Clips as scene scripts
▬▬▬
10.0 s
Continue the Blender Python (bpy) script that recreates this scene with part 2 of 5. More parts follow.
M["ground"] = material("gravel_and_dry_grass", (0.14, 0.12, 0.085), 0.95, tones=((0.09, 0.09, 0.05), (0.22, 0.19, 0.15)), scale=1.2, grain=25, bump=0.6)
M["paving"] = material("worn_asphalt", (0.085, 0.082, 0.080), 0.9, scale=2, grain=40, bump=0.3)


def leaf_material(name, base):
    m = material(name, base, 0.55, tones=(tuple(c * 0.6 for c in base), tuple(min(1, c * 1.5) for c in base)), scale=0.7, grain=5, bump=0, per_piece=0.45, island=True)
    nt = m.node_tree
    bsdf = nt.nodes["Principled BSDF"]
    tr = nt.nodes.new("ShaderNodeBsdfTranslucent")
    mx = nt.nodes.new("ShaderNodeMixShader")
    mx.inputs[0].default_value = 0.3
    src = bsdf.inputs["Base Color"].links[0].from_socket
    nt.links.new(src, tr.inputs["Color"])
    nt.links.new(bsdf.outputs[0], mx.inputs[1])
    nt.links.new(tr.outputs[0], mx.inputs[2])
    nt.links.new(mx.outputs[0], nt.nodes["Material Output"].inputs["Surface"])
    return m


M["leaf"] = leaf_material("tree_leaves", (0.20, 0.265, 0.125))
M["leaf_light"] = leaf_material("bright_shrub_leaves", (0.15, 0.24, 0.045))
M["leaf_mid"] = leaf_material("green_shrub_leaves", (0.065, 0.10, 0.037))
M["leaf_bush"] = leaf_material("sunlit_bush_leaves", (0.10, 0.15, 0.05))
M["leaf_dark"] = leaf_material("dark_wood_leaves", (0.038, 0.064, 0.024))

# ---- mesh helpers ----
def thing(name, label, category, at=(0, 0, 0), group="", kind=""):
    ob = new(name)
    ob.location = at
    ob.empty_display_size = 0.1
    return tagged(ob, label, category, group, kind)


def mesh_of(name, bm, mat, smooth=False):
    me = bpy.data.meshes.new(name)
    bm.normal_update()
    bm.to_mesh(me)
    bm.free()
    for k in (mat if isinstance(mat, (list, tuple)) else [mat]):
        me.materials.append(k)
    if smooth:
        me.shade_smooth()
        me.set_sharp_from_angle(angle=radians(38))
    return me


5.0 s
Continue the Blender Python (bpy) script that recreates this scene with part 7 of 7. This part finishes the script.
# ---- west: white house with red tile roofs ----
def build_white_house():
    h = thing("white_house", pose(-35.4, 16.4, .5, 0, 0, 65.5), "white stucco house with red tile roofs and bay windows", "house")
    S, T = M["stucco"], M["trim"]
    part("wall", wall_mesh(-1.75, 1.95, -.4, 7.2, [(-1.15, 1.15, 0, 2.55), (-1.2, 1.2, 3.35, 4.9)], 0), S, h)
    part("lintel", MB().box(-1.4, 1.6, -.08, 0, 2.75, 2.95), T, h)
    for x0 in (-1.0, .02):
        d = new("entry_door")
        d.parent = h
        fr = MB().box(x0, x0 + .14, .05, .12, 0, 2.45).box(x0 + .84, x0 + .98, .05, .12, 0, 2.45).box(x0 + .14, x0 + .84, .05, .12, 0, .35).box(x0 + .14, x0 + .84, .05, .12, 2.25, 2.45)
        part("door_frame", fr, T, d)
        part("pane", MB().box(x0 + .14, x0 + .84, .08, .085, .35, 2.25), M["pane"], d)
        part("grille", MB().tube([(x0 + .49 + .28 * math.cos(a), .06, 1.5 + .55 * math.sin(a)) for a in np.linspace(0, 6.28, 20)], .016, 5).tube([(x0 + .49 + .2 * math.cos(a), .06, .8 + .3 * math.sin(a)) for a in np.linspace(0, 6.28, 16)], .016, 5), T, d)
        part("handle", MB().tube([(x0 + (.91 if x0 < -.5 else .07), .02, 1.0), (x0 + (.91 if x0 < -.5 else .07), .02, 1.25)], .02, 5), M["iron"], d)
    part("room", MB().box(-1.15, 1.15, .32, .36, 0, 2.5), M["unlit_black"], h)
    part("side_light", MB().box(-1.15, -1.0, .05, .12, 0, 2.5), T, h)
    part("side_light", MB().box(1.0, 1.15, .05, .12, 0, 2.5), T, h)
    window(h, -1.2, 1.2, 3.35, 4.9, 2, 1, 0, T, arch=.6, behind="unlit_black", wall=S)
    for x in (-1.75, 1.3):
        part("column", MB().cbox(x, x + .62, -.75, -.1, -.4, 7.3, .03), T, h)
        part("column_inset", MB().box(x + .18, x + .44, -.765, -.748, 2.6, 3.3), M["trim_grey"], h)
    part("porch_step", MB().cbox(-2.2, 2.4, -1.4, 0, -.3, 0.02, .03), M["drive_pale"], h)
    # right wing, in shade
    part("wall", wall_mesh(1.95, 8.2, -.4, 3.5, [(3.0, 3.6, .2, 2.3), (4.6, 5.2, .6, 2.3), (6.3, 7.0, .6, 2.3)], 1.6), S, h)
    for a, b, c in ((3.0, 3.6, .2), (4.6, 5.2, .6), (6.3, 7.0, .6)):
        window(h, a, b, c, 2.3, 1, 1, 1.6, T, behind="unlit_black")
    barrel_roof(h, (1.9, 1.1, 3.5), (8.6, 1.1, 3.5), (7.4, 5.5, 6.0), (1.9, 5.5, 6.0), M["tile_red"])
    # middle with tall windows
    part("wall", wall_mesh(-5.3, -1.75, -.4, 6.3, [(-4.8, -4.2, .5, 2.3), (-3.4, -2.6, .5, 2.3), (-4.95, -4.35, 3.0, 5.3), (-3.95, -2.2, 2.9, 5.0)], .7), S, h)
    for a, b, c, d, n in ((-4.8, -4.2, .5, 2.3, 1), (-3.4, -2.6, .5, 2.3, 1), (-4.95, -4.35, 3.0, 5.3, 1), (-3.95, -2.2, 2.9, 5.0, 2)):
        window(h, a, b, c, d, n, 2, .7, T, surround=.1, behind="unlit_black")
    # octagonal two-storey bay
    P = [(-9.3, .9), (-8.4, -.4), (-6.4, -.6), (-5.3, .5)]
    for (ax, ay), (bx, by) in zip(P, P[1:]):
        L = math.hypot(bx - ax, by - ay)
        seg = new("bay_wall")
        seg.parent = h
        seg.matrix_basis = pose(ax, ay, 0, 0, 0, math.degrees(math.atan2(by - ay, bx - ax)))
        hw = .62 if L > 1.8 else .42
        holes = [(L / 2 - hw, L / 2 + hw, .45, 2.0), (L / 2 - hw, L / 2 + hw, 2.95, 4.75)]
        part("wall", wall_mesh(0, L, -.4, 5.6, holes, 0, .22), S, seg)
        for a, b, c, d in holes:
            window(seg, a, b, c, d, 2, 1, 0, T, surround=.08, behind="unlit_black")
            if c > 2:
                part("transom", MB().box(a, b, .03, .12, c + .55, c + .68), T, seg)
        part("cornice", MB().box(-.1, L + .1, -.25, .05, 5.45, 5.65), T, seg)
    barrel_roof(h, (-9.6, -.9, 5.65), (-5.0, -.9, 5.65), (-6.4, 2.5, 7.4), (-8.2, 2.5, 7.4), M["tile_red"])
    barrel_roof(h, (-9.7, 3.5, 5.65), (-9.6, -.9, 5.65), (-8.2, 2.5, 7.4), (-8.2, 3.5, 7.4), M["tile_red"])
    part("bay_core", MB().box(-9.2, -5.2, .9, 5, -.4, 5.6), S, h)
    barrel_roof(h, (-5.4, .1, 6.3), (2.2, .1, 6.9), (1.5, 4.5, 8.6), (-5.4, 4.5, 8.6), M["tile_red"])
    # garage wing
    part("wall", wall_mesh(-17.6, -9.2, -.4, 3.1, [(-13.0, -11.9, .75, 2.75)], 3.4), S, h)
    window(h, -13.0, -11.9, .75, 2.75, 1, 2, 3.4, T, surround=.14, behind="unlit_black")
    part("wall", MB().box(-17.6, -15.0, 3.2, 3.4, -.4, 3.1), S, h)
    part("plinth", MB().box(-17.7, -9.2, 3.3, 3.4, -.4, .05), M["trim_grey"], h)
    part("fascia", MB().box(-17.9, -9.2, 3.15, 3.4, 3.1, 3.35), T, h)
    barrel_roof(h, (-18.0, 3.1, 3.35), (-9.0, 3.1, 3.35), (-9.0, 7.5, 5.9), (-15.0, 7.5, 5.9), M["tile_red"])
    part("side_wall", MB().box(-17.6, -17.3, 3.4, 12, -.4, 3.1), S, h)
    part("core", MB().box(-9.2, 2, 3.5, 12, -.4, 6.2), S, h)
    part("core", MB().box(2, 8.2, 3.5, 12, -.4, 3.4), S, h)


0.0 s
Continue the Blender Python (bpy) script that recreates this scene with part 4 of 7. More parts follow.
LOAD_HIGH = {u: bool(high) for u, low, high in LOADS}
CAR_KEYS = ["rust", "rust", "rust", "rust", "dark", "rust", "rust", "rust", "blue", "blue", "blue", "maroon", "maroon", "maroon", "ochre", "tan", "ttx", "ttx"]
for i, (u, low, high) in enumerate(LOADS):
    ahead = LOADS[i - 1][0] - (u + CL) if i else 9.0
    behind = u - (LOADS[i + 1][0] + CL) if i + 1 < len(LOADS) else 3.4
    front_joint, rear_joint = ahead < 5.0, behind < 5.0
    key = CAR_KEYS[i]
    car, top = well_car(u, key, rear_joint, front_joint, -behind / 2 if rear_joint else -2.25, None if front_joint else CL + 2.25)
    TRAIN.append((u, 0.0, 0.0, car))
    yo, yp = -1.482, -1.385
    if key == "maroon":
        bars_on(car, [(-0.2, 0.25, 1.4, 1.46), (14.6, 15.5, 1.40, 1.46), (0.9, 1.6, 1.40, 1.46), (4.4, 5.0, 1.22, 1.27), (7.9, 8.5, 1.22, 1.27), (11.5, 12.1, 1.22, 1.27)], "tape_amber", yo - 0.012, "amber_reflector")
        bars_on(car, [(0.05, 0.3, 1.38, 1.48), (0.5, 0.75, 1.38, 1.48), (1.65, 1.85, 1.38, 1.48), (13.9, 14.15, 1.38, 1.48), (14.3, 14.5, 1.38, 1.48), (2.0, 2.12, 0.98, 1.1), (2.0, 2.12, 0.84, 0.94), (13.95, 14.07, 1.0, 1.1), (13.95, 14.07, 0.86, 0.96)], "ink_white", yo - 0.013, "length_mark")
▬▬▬
Required work
Pull every line containing "follow" out of the records.

Answer to this problem
Continue the Blender Python (bpy) script that recreates this scene with part 2 of 5. More parts follow.
Continue the Blender Python (bpy) script that recreates this scene with part 4 of 7. More parts follow.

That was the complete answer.